Adapting Our Communities

Published: ?, 2019
Author: ?

Our work is driven by ecosystem health and in particular, by human health. This is in no small part because our company began in West Oakland.

When we started hyphae in 2008 in West Oakland, we were exposed literally and figuratively to the effects of environmental injustice. Our immediate neighborhood had a Superfund, a freeway in-circling us and lead contamination in our own yard that was over 10x worse than  EPA recommended thresholds.

Motivated by our condition, we became friends with our neighbors Brian Beveridge and Margaret Gordon, who as community members started West Oakland Environmental Indicators Project.
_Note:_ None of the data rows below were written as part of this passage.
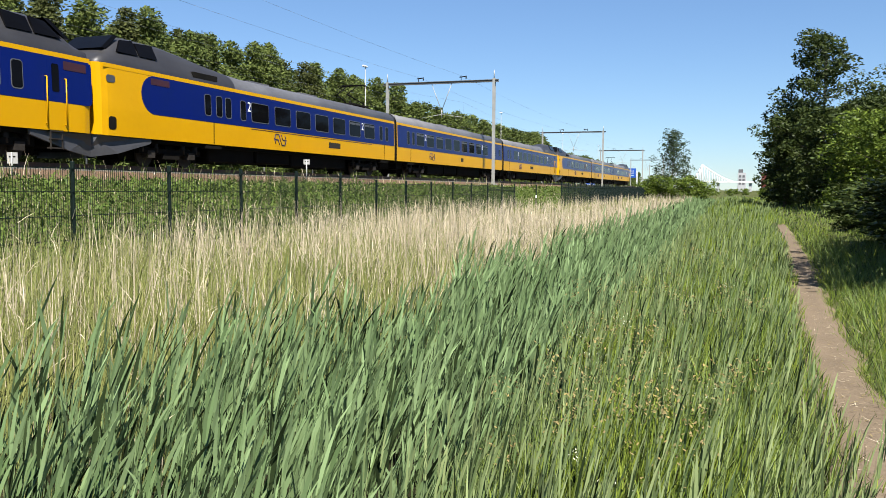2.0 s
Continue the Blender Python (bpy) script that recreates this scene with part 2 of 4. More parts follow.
def make_track(centre):
    t = thing("railway_track", pose(centre, 0, 0), "rusty steel rails on concrete sleepers in brown ballast", "track", "railway tracks", "structure")
    for side in (-0.75, 0.75):
        bm = bmesh.new()
        box(bm, side - 0.07, -150, RAIL - 0.17, side + 0.07, 1800, RAIL - 0.15)
        box(bm, side - 0.015, -150, RAIL - 0.15, side + 0.015, 1800, RAIL - 0.04)
        box(bm, side - 0.036, -150, RAIL - 0.04, side + 0.036, 1800, RAIL)
        part("rail", bm, M_RAIL, t)
    bm = bmesh.new()
    box(bm, -1.25, -0.13, RAIL - 0.34, 1.25, 0.13, RAIL - 0.19)
    me = mesh_of("sleeper", bm, M_SLEEPER)
    for k in range(130):
        part("sleeper", me, None, t).location = (0, k * 0.6, 0)


make_track(TRACK_A)
make_track(TRACK_B)

# ---- train: three coupled three-car units ----
CAR = 27.3
WIN_Z0, WIN_Z1 = 2.26, 3.10


def side_x(z):
    return np.interp(z, [1.04, 1.35, 2.0, 3.58, 3.8], [1.388, 1.392, 1.40, 1.36, 1.29])


def plate(points, side, proud, thick=0.012):
    """A thin solid sheet on the car's side from a (y, z) outline."""
    bm = bmesh.new()
    outer = [bm.verts.new((side * (side_x(z) + proud), y, z)) for y, z in points]
    inner = [bm.verts.new((side * (side_x(z) + proud - thick), y, z)) for y, z in points]
    n = len(points)
    bm.faces.new(outer)
    for k in range(n):
        bm.faces.new((outer[k], inner[k], inner[(k + 1) % n], outer[(k + 1) % n]))
    bmesh.ops.recalc_face_normals(bm, faces=bm.faces)
    return bm


def strip(y0, y1, z0, z1, side, proud, thick=0.012):
    """An upright sheet that follows the curved side."""
    bm = bmesh.new()
    zs = [z0] + [z for z in (1.35, 2.0, 2.7) if z0 < z < z1] + [z1]
    rows = [[bm.verts.new((side * (side_x(z) + d), y, z)) for y, d in ((y0, proud), (y1, proud), (y1, proud - thick), (y0, proud - thick))] for z in zs]
    for a, b in zip(rows, rows[1:]):
        for k in range(4):
            bm.faces.new((a[k], a[(k + 1) % 4], b[(k + 1) % 4], b[k]))
    bm.faces.new(rows[0][::-1])
    bm.faces.new(rows[-1])
    bmesh.ops.recalc_face_normals(bm, faces=bm.faces)
    return bm


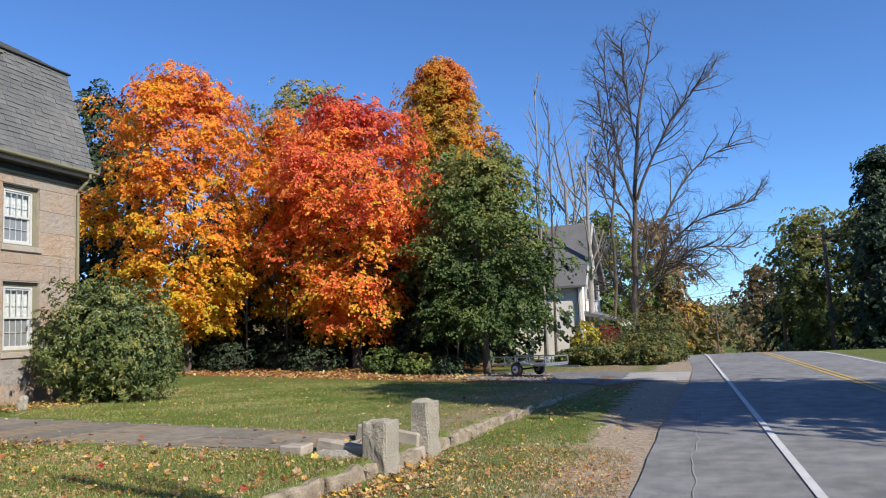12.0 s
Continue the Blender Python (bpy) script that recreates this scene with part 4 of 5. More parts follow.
# ---------- back fence ----------
fence = thing("picket_fence", "barn-red vertical board fence behind the side yard", "fence")
FENX = -26.4
fr = random.Random(8)
bm = boxes((-0.012, 0.012, -0.068, 0.068, -0.8, 0.68))
top = prism([(-0.068, 0.68), (0.068, 0.68), (0.02, 0.80), (-0.02, 0.80)], -0.012, 0.012, lambda u, v, w: (w, u, v))
tmp = bpy.data.meshes.new("tmp")
top.to_mesh(tmp)
top.free()
bm.from_mesh(tmp)
pm = bpy.data.meshes.new("board")
bm.to_mesh(pm)
bm.free()
pm.materials.append(M_RED)
y = -6.0
while y < 6.6:
    if not 5.05 < y < 5.25:
        shared("board", pm, fence, Matrix.Translation((FENX + fr.uniform(-0.012, 0.012), y, gz(FENX, y) + 0.84 + fr.uniform(-0.03, 0.03))) @ Matrix.Rotation(fr.uniform(-0.015, 0.015), 4, "X"))
    y += 0.142
for zz in (0.35, 1.2):
    part("rail", boxes((FENX - 0.06, FENX - 0.02, -6, 6.6, gz(FENX, 2) + zz, gz(FENX, 2) + zz + 0.09)), M_RED, fence)
for yy in (-5.5, -3, -0.5, 2.0, 4.98, 5.32):
    part("fence_post", boxes((FENX - 0.13, FENX - 0.04, yy - 0.05, yy + 0.05, gz(FENX, yy) - 0.3, gz(FENX, yy) + 1.66), bev=0.006), M_OLIVE if yy > 4.9 else M_RED, fence)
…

Having backgrounds in ecology, engineering, design and research, we sought to proactively find solutions to our own environmental exposure and the conditions Brian and Margaret had been documenting for years. We therefore began a collaborative called Urban Biofilter, a joint venture between WOEIP and hyphae design laboratory. The partnership was brought about by living on a shared street in a shared community, seeking proactive community driven solutions to the environmental justice impacts we faced. The partnership has existed for over a decade, and shaped much of our work and mission.

Urban Biofilter innovates, documents and disseminates open resources to communities at risk of environmental impacts, we also advocate to local, state, national policy makers. EIP provides leadership, community organizing, policy development, and local and state advocacy, as an award winning environmental justice, community participatory design and citizen science organization. Hyphae contributes design, engineering, research, and innovation, as part of their triple bottom line values as a mission driven company and community member.

Adapt Oakland
Our flagship initiative is called Adapt Oakland, a novel, multi-benefit ecosystem service and health-based adaptive management framework for implementing green infrastructure. The project was developed specifically in West Oakland, but also serves as a framework and toolkit for other neighborhoods with high impact from Ports, T.O.D. and industrial land uses. The project was funded by the Governor’s Office of Research & Planning, the San Francisco Foundation, ClifBar Foundation, and individual donors.

We are currently advocating the plan to neighbors and working on multiple sub-projects including a neighborhood specific citizen science and greening designs, as well as community-based air quality plan with AB 617.